The booking process is simple, especially after you’ve created an account and saved some info. If you aren’t ready to commit, your searches will even be saved in a little timeline format, so you can come back and refer to your trip.
For Booking Tours and Excursions
GetYourGuide has literally tens of thousands of activities and tours available all over the world, whether you’re looking for an airport shuttle, a dinner cruise, tickets to a show or a day trip outside of a big city.
The description pages for activities show all of the important details, like how long it is, the meeting point and everything the ticket includes. Bookings are made through the site, and many experiences are refundable up to 24 hours before they begin.
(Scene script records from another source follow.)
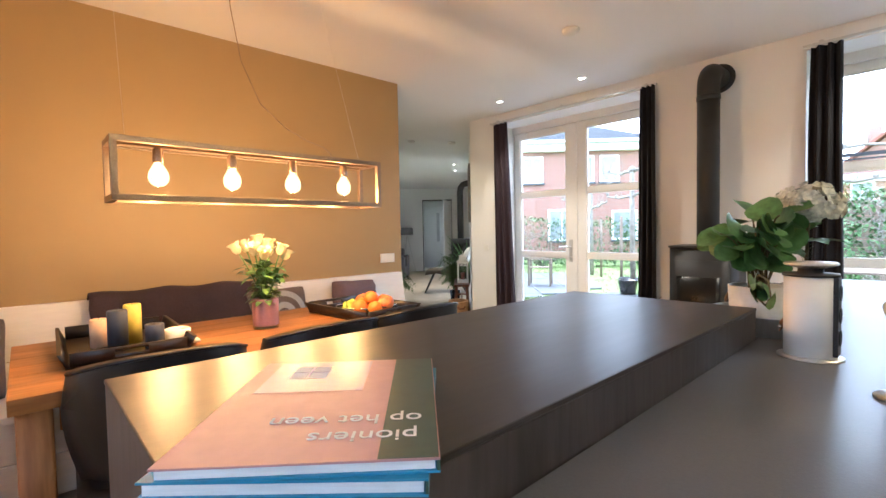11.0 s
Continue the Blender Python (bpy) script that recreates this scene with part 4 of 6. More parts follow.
# ---- curtains ----
def curtain(m, w, h, material, label, folds=5, depth=0.045, seed=0, foot=1.08, drift=0.0):
    """A hanging curtain: x across, folds in y, its foot at the origin."""
    bm = bm_new()
    n = folds * 10
    rows = []
    for j in range(13):
        v = j / 12
        row = []
        for i in range(n + 1):
            u = i / n
            amp = depth * (0.75 + 0.35 * (1 - v)) * (0.8 + 0.4 * noise.noise(Vector((u * 4, v * 1.5, seed))))
            x = (u - 0.5) * w * (1 + (foot - 1) * (1 - v)) + drift * (1 - v) + 0.01 * noise.noise(Vector((u * 6, v * 2, seed + 5)))
            y = amp * math.sin(2 * math.pi * folds * u + 0.5 * noise.noise(Vector((v * 2, seed, u))))
            row.append(bm.verts.new((x, y, h * v)))
        rows.append(row)
    for a, b in zip(rows, rows[1:]):
        for i in range(n):
            bm.faces.new((a[i], a[i + 1], b[i + 1], b[i])).smooth = True
    root = thing("curtain", m, label, "curtain", "garden door curtains")
    c = part("cloth", bm, material, root)
    md = c.modifiers.new("thick", "SOLIDIFY")
    md.thickness = 0.004
    return root


YC = YD + 0.07
curtain(pose(1.737, YC, 0.07), 0.17, 2.40, M_CURT, "black velvet curtain drawn aside from the garden door", 3, 0.04, 1, 1.25)
curtain(pose(0.045, YC, 0.07), 0.15, 2.40, M_CURT, "black velvet curtain drawn aside beside the tall cabinet", 3, 0.045, 2, 1.75)
curtain(pose(4.665, YC - 0.02, 0.07), 0.20, 2.40, M_CURT2, "aubergine velvet curtain drawn aside at the corridor corner", 3, 0.04, 3, 1.5, -0.06)
curtain(pose(2.962, YC, 0.07), 0.125, 2.41, M_CURT, "black velvet curtain drawn aside beside the wood stove", 3, 0.045, 4, 1.4, 0.01)
for x0, x1 in ((-0.06, 1.87), (2.88, 4.79)):
    rail = thing("curtain_rail", pose(0, 0, 0), "slim pale aluminium curtain rail above the garden doors", "curtain rail", "curtain rails")
    part("track", add_box(bm_new(), x0, x1, YC - 0.012, YC + 0.012, 2.475, 2.493, 0.003), M_STEEL, rail)
    for k in range(3):
        x = x0 + 0.1 + (x1 - x0 - 0.2) * k / 2
        part("bracket", add_box(bm_new(), x - 0.012, x + 0.012, YD - 0.0005, YC + 0.006, 2.494, 2.508, 0.002), M_STEEL, rail)

# ---- wood stove ----
STX, STY = 2.415, -0.64
stove = thing("wood_stove", pose(STX, STY, 0), "black steel wood stove with a log shelf below the glass door", "stove")


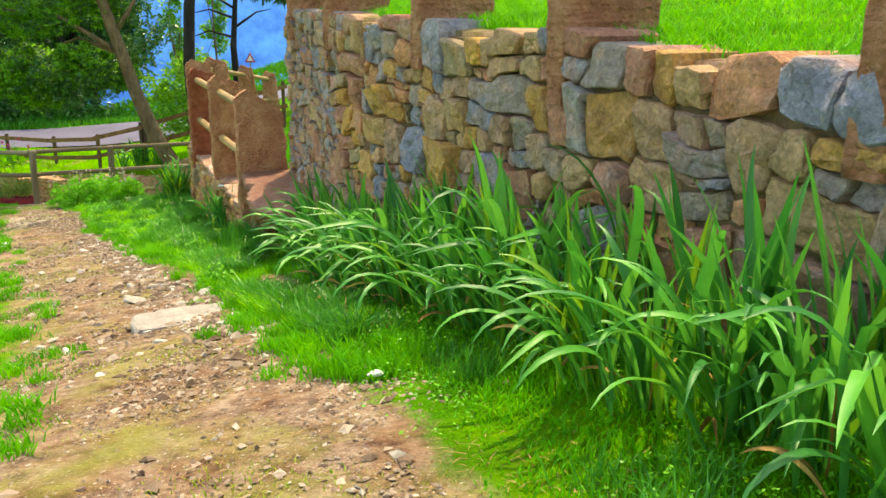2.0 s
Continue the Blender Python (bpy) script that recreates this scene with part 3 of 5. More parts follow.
# ---- lawns ----
def lawn(name, label, P, bare=9.0):
    """A sheet of grass; bare: how far each column lies from the earthy edge."""
    n, k = P.shape[:2]
    i = np.arange(n * k).reshape(n, k)
    q = np.stack([i[:-1, :-1], i[:-1, 1:], i[1:, 1:], i[1:, :-1]], -1).reshape(-1, 4)
    me = big_mesh(name, P.reshape(-1, 3), q, M["ground"], True)
    dirt = me.attributes.new("dirt", "FLOAT", "POINT")
    dirt.data.foreach_set("value", np.broadcast_to(np.clip(1.25 - np.asarray(bare) / 0.28, 0, 1), (n, k)).astype(np.float32).ravel())
    return thing(name, label, "lawn", kind="structure", me=me)


def upper_z(s, v):
    return high_top(s) - 0.06 + 0.085 * np.asarray(v) + 0.009 * np.minimum(np.asarray(v), 9) ** 2


S_END = high_line.find(-3.45, 11.75)
ss, vv = np.linspace(0, S_END + 0.2, 90), np.r_[np.linspace(0.06, 5, 44), np.linspace(5.3, 16, 22)]
ss, vv = np.r_[0.0, ss], np.r_[0.04, vv, 20.0, 26.0, 34.0]


def lawn_point(k, s, v):
    """The upper lawn rolls off beyond its far edge and at its open end, down into the ground."""
    x, y = high_line.at(s)
    x, y = x + 0.86 * v, y + 0.51 * v
    z = float(upper_z(s, min(v, 16))) + 0.03 * noise.noise((s, v, 2)) - (0.3 if v < 0.05 else 0)
    low = float(ground_z(x, y)) - 0.3
    if k == 0:
        return x + 0.4, y - 0.7, low
    return x, y, z + (low - z) * min(max((v - 16) / 16, 0), 1)


P = np.array([[lawn_point(k, s, v) for v in vv] for k, s in enumerate(ss)])
lawn("lawn_upper", "bright green lawn behind the high wall", P, vv)


def low_x(y):
    q = low_line.q
    return np.interp(y, q[:, 1], q[:, 0])


def terrace_z(x, y):
    k = np.clip((np.asarray(y) - 19.5) / 3.8, 0, 1)
    a = np.interp(y, LOW_Y, LOW_Z) - 0.04 + 0.006 * (np.asarray(x) - low_x(y))
    return a * (1 - k) + (far_z(x, y) + 0.02) * k


P = np.array([[(low_x(y) + 0.12 + v, y, float(terrace_z(low_x(y) + 0.12 + v, y)) + 0.02 * noise.noise((v * 2, y * 2, 7))) for v in np.r_[np.linspace(0, 5, 40), np.linspace(5.3, 14, 24)]] for y in np.linspace(11.85, 25.5, 110)])
lawn("lawn_terrace", "bright green lawn on the terrace behind the low wall", P)

# ---- road ----
ROAD = Line(list(zip(ROAD_X, ROAD_Y)), 0.8)
vs, fs = [], []
rs = np.linspace(0, ROAD.length, 150)
for s in rs:
    for d in (-1.9, -0.9, 0.9, 1.9):
        x, y = ROAD.at(s, d)
        vs.append((x, y, float(ground_z(x, y)) + 0.08 - 0.02 * abs(d)))
for i in range(len(rs) - 1):
    for k in range(3):
        fs.append((i * 4 + k, i * 4 + k + 1, i * 4 + k + 5, i * 4 + k + 4))
thing("road", "pale grey asphalt lane curving uphill", "road", kind="structure", me=mesh_of("road", vs, [f[::-1] for f in fs], M["asphalt"], True))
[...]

Tips for Planning Your Trip
1. Always do your travel research in a private tab that doesn’t store your browsing history (“incognito” mode on Chrome). Otherwise, the data cookies your browser collects might alert websites to your interest and I’ve noticed prices suspiciously change while I’m looking or booking.
2. Wednesdays tend to be the best day to shop for deals. Midweek and Saturdays are typically the cheapest days to fly while Fridays and Sundays are more expensive.
3. Booking a few months in advance will generally save you money on flights, but I’ve seen incredible deals pop up less than a month out as well. Casually monitoring prices through the resources above helps you know if you’re overpaying too far ahead.
4. If your home airport doesn’t usually get deals to international destinations, research which domestic airports you can fly to for cheap and watch for deals from those cities, too. You can always build your own layover by booking a flight to an airport with cheaper routes. Just be cautious if booking separate tickets as delays or cancelled flights can potentially cost you big.
5. Most airlines have a 24-hour free cancellation policy, so if a deal pops up that’s too good to be true, go ahead and book it while you can and cancel the next day if you need to.